Dr. Milstein and Dr. Köhler's research on pure antibodies, known as monoclonal antibodies, provided an important cornerstone in molecular biology research.

For basic immunological studies they wanted to produce long-lived laboratory cell lines that would make antibodies of a known and easily identifiable kind. Antibody-producing cells could be harvested easily from the spleens of mice that had been exposed to a known protein. But these cells would grow only briefly in laboratory cultures.

The scientists also had available cells of a cancer called myeloma that would grow indefinitely in the laboratory and would produce immunoglobulin, the substance of antibody, but would not produce specific antibodies of any kind that could be identified easily.

The scientists then had the idea of fusing the mouse spleen cells with the mouse myeloma cells in the hope that one would bring to the union the specificity the scientists needed, while the other would make the cells immortal. The idea worked.
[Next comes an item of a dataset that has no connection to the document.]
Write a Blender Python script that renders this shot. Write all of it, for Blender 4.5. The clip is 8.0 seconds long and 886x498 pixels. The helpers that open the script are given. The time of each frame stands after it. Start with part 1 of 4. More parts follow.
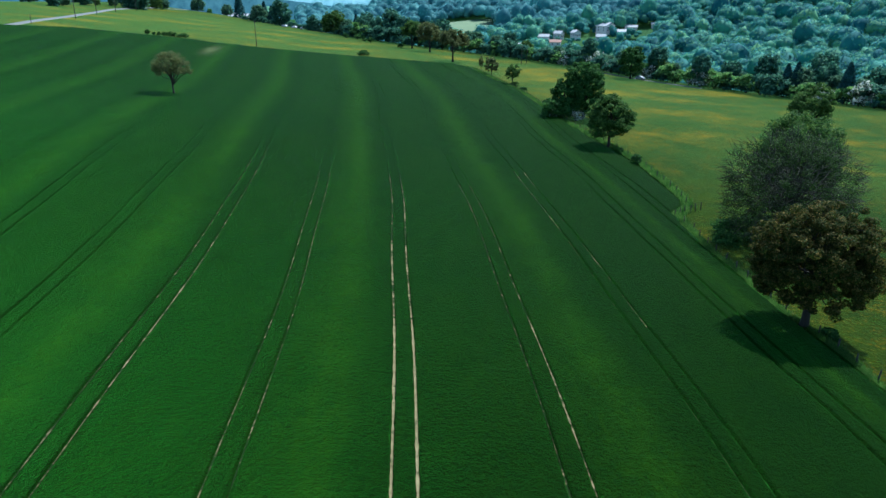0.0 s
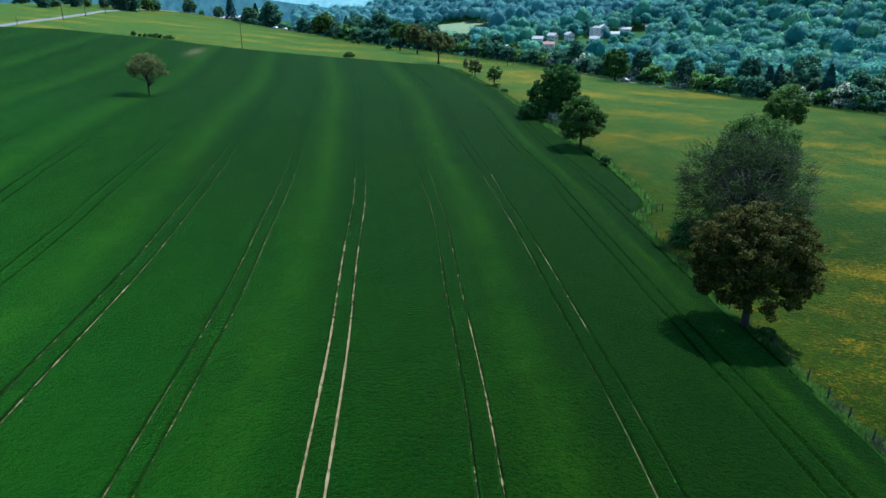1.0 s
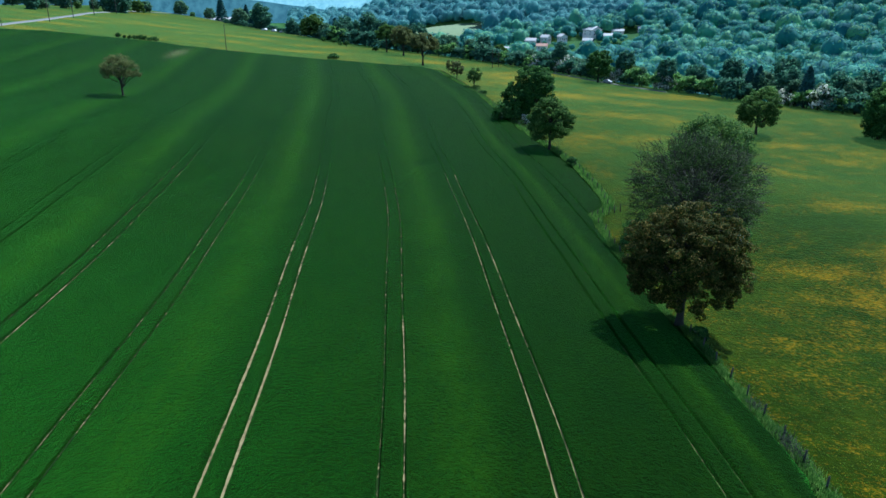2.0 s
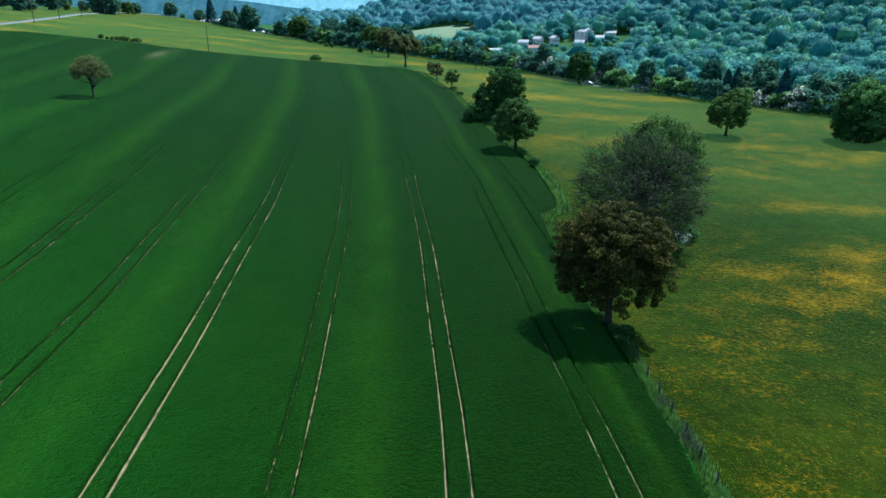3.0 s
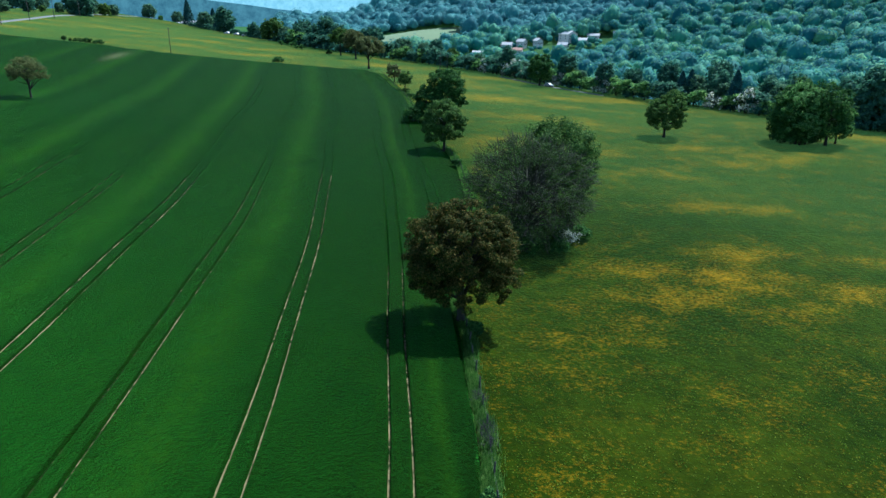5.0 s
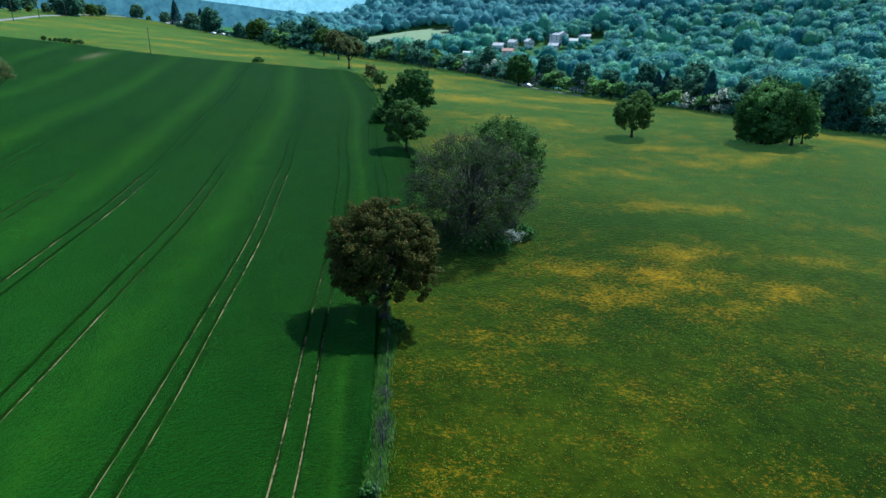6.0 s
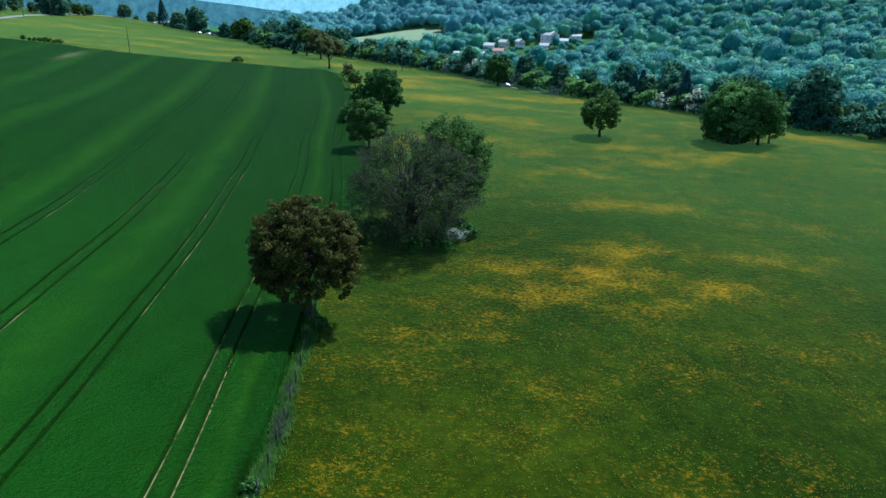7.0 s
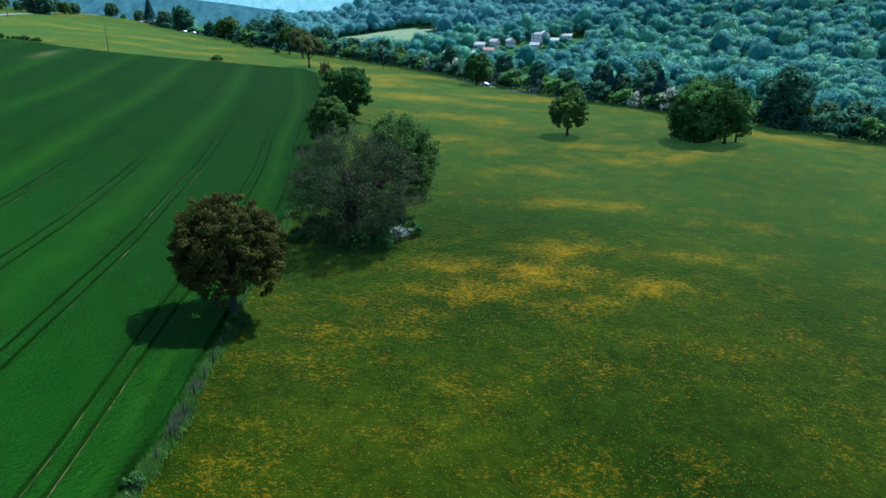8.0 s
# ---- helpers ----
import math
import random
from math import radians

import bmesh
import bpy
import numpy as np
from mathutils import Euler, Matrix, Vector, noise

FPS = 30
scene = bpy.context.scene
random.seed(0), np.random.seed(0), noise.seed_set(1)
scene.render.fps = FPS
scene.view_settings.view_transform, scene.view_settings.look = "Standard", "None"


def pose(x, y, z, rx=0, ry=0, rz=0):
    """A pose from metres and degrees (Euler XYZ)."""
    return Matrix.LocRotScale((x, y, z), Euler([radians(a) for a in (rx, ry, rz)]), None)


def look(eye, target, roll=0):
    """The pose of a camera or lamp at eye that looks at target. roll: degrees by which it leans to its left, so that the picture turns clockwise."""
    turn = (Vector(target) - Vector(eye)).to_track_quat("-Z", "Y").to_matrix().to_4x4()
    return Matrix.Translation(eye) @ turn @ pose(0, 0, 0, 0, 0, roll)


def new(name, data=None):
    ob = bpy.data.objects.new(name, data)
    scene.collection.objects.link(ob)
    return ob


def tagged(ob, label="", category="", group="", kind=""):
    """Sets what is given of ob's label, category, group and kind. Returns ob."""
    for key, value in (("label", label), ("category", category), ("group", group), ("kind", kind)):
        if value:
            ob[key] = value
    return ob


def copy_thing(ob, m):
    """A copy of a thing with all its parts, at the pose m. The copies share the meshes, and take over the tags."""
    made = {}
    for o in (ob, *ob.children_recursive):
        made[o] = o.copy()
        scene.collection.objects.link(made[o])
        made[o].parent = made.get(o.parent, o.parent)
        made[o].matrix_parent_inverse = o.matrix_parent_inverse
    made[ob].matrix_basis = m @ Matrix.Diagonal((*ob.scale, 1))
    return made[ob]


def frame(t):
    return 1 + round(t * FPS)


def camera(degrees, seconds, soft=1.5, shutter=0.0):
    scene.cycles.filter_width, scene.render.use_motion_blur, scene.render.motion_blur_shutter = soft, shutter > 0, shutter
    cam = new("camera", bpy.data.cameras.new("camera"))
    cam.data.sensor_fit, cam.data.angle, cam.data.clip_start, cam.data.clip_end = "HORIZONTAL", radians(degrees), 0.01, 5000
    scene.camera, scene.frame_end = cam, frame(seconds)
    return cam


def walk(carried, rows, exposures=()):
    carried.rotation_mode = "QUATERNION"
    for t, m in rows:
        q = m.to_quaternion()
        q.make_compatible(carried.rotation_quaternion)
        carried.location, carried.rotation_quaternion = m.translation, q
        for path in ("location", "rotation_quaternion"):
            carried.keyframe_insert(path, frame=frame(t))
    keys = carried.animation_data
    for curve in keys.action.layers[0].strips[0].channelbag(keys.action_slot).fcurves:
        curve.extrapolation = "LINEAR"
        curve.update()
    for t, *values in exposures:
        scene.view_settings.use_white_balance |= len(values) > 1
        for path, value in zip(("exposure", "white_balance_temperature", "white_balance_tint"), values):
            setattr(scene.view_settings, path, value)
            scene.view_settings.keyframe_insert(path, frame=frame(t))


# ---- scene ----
cam = camera(66.0, 8.0)
ROWS = [
    (0.00, -0.070, 0.566, 31.172, -20.440, -0.033, -0.001),
    (0.50, 2.913, 0.312, 31.201, -20.367, -0.053, -0.031),
    (1.00, 6.110, 0.026, 31.215, -20.294, -0.073, -0.063),
    (1.50, 9.495, -0.285, 31.217, -20.221, -0.095, -0.097),
    (2.25, 14.874, -0.784, 31.206, -20.116, -0.128, -0.154),
    (3.00, 20.548, -1.302, 31.186, -20.019, -0.162, -0.216),
    (3.50, 24.460, -1.650, 31.170, -19.960, -0.186, -0.263),
    (4.00, 28.454, -1.993, 31.154, -19.907, -0.211, -0.313),
    (4.50, 32.514, -2.328, 31.137, -19.861, -0.237, -0.367),
    (5.25, 38.695, -2.805, 31.111, -19.807, -0.277, -0.456),
    (6.00, 44.946, -3.244, 31.080, -19.775, -0.318, -0.556),
    (6.50, 49.132, -3.511, 31.054, -19.767, -0.347, -0.630),
    (7.00, 53.324, -3.755, 31.020, -19.771, -0.376, -0.709),
    (7.50, 57.513, -3.975, 30.976, -19.788, -0.406, -0.794),
    (8.00, 61.692, -4.169, 30.916, -19.819, -0.437, -0.885),
]
walk(cam, [(t, pose(x, y, z, 90 + p, r, h)) for t, x, y, z, p, r, h in ROWS], [(0.0, 0.96, 5150, 5), (8.0, 0.96, 5150, 5)])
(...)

Today researchers routinely use monoclonal antibodies to identify whether particular proteins are present in cells.

In medical treatment, antibodies are used to neutralize toxins produced by deadly bacteria. Researchers have envisioned using them like guided missiles against cancer. The antibodies would be designed to hook onto only cancerous cells and then kill them with attached poison or radioactive elements.

Born in Bahía Blanca, Argentina, César Milstein was educated at the University of Buenos Aires and received his Ph.D. from Cambridge in 1960. He worked at the National Institute of Microbiology in Buenos Aires from 1961 to 1963 until political turmoil led him to resign and return to Cambridge, where he spent the rest of his career.

According to The Associated Press, Dr. Milstein is survived by his wife, Celia.

In addition to the Nobel, Dr. Milstein received the Wolf Prize in Medicine from the Wolf Foundation of Israel, the Louisa Gross Horwitz Prize from Columbia University, the Royal Society Wellcome Foundation Prize, the Albert Lasker Basic Medical Research Award and the General Motors Cancer Research Foundation Sloan Prize. He was also a foreign associate of the National Academy of Sciences.

In a 1984 interview, Dr. Milstein said that as a schoolboy in Argentina, he was attracted to science after reading about early microbe hunters like Antoni van Leeuwenhoek and Louis Pasteur. "I became fascinated by the great adventure that scientific research and the pursuit of knowledge was," he said.